▸ GOAL: Copy everything in the listing below word for word, apart from any images.

▸ COLLECTED DATA:

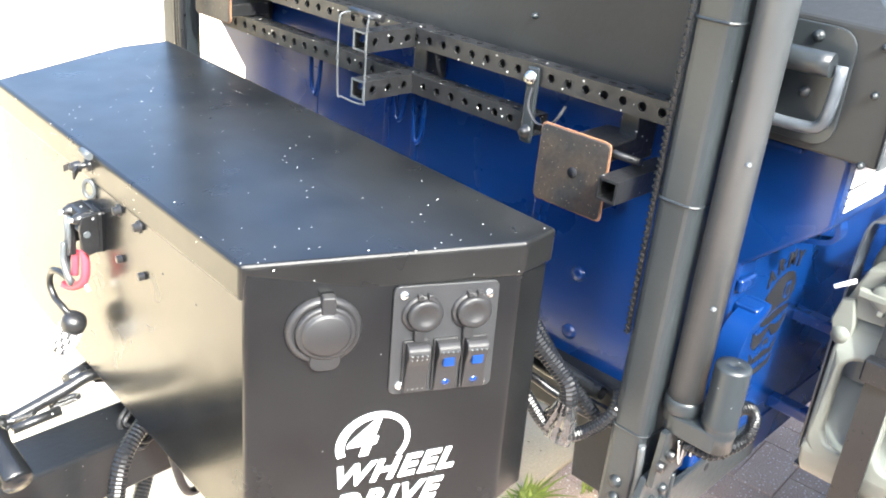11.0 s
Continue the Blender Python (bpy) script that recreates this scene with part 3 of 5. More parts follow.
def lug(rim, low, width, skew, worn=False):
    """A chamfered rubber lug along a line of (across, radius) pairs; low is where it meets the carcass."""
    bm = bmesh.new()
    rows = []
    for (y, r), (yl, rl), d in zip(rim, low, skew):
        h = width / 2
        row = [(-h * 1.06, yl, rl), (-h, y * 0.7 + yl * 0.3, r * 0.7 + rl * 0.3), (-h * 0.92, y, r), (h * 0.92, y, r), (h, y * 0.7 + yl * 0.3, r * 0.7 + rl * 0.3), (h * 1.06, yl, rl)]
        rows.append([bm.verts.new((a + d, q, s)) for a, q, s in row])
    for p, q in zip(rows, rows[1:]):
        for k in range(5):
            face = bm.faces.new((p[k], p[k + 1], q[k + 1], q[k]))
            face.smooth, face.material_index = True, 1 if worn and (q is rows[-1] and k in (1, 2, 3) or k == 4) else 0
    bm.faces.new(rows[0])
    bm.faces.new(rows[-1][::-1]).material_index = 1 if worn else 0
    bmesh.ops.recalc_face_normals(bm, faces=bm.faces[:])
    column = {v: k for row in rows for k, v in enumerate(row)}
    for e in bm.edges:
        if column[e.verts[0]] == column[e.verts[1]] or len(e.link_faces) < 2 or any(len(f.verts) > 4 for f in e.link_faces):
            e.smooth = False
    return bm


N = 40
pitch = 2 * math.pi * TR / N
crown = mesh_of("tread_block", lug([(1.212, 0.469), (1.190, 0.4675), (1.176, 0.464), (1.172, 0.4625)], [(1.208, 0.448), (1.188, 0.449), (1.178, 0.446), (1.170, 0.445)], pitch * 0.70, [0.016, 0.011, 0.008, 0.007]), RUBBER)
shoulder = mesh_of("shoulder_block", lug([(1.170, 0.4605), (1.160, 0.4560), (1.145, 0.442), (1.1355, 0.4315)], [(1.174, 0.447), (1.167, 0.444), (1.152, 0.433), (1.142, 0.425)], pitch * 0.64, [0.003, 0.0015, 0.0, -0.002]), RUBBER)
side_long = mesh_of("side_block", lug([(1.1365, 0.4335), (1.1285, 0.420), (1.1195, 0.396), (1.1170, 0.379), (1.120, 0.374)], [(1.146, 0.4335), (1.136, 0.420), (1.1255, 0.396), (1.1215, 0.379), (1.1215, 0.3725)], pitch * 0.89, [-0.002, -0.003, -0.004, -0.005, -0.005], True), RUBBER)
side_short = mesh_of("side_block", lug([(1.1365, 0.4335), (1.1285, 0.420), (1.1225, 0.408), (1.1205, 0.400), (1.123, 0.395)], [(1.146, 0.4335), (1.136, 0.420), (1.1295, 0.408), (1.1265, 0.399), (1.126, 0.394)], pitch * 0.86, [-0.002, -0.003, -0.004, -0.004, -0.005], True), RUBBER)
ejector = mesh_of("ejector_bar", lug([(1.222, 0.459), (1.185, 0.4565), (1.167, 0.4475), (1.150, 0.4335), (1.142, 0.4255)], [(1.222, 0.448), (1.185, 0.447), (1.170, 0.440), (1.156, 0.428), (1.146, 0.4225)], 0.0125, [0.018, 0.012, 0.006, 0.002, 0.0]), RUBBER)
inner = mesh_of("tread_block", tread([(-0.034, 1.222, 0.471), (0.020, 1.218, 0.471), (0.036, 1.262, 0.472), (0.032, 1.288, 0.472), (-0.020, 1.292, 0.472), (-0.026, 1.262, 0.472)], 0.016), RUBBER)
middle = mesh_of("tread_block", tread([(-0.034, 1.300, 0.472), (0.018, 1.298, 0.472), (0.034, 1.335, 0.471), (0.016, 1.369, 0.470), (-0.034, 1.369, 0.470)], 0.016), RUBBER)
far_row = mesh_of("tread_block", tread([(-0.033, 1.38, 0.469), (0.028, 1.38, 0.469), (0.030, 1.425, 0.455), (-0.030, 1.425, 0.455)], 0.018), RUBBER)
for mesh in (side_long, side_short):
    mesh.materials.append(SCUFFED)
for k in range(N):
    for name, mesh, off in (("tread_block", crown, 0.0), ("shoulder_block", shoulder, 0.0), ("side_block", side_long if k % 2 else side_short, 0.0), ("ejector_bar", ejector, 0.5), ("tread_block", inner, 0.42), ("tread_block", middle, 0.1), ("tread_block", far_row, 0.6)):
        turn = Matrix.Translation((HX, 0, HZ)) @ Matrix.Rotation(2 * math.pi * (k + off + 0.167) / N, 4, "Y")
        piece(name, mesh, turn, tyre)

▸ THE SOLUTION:
11.0 s
Continue the Blender Python (bpy) script that recreates this scene with part 3 of 5. More parts follow.
def lug(rim, low, width, skew, worn=False):
    """A chamfered rubber lug along a line of (across, radius) pairs; low is where it meets the carcass."""
    bm = bmesh.new()
    rows = []
    for (y, r), (yl, rl), d in zip(rim, low, skew):
        h = width / 2
        row = [(-h * 1.06, yl, rl), (-h, y * 0.7 + yl * 0.3, r * 0.7 + rl * 0.3), (-h * 0.92, y, r), (h * 0.92, y, r), (h, y * 0.7 + yl * 0.3, r * 0.7 + rl * 0.3), (h * 1.06, yl, rl)]
        rows.append([bm.verts.new((a + d, q, s)) for a, q, s in row])
    for p, q in zip(rows, rows[1:]):
        for k in range(5):
            face = bm.faces.new((p[k], p[k + 1], q[k + 1], q[k]))
            face.smooth, face.material_index = True, 1 if worn and (q is rows[-1] and k in (1, 2, 3) or k == 4) else 0
    bm.faces.new(rows[0])
    bm.faces.new(rows[-1][::-1]).material_index = 1 if worn else 0
    bmesh.ops.recalc_face_normals(bm, faces=bm.faces[:])
    column = {v: k for row in rows for k, v in enumerate(row)}
    for e in bm.edges:
        if column[e.verts[0]] == column[e.verts[1]] or len(e.link_faces) < 2 or any(len(f.verts) > 4 for f in e.link_faces):
            e.smooth = False
    return bm


N = 40
pitch = 2 * math.pi * TR / N
crown = mesh_of("tread_block", lug([(1.212, 0.469), (1.190, 0.4675), (1.176, 0.464), (1.172, 0.4625)], [(1.208, 0.448), (1.188, 0.449), (1.178, 0.446), (1.170, 0.445)], pitch * 0.70, [0.016, 0.011, 0.008, 0.007]), RUBBER)
shoulder = mesh_of("shoulder_block", lug([(1.170, 0.4605), (1.160, 0.4560), (1.145, 0.442), (1.1355, 0.4315)], [(1.174, 0.447), (1.167, 0.444), (1.152, 0.433), (1.142, 0.425)], pitch * 0.64, [0.003, 0.0015, 0.0, -0.002]), RUBBER)
side_long = mesh_of("side_block", lug([(1.1365, 0.4335), (1.1285, 0.420), (1.1195, 0.396), (1.1170, 0.379), (1.120, 0.374)], [(1.146, 0.4335), (1.136, 0.420), (1.1255, 0.396), (1.1215, 0.379), (1.1215, 0.3725)], pitch * 0.89, [-0.002, -0.003, -0.004, -0.005, -0.005], True), RUBBER)
side_short = mesh_of("side_block", lug([(1.1365, 0.4335), (1.1285, 0.420), (1.1225, 0.408), (1.1205, 0.400), (1.123, 0.395)], [(1.146, 0.4335), (1.136, 0.420), (1.1295, 0.408), (1.1265, 0.399), (1.126, 0.394)], pitch * 0.86, [-0.002, -0.003, -0.004, -0.004, -0.005], True), RUBBER)
ejector = mesh_of("ejector_bar", lug([(1.222, 0.459), (1.185, 0.4565), (1.167, 0.4475), (1.150, 0.4335), (1.142, 0.4255)], [(1.222, 0.448), (1.185, 0.447), (1.170, 0.440), (1.156, 0.428), (1.146, 0.4225)], 0.0125, [0.018, 0.012, 0.006, 0.002, 0.0]), RUBBER)
inner = mesh_of("tread_block", tread([(-0.034, 1.222, 0.471), (0.020, 1.218, 0.471), (0.036, 1.262, 0.472), (0.032, 1.288, 0.472), (-0.020, 1.292, 0.472), (-0.026, 1.262, 0.472)], 0.016), RUBBER)
middle = mesh_of("tread_block", tread([(-0.034, 1.300, 0.472), (0.018, 1.298, 0.472), (0.034, 1.335, 0.471), (0.016, 1.369, 0.470), (-0.034, 1.369, 0.470)], 0.016), RUBBER)
far_row = mesh_of("tread_block", tread([(-0.033, 1.38, 0.469), (0.028, 1.38, 0.469), (0.030, 1.425, 0.455), (-0.030, 1.425, 0.455)], 0.018), RUBBER)
for mesh in (side_long, side_short):
    mesh.materials.append(SCUFFED)
for k in range(N):
    for name, mesh, off in (("tread_block", crown, 0.0), ("shoulder_block", shoulder, 0.0), ("side_block", side_long if k % 2 else side_short, 0.0), ("ejector_bar", ejector, 0.5), ("tread_block", inner, 0.42), ("tread_block", middle, 0.1), ("tread_block", far_row, 0.6)):
        turn = Matrix.Translation((HX, 0, HZ)) @ Matrix.Rotation(2 * math.pi * (k + off + 0.167) / N, 4, "Y")
        piece(name, mesh, turn, tyre)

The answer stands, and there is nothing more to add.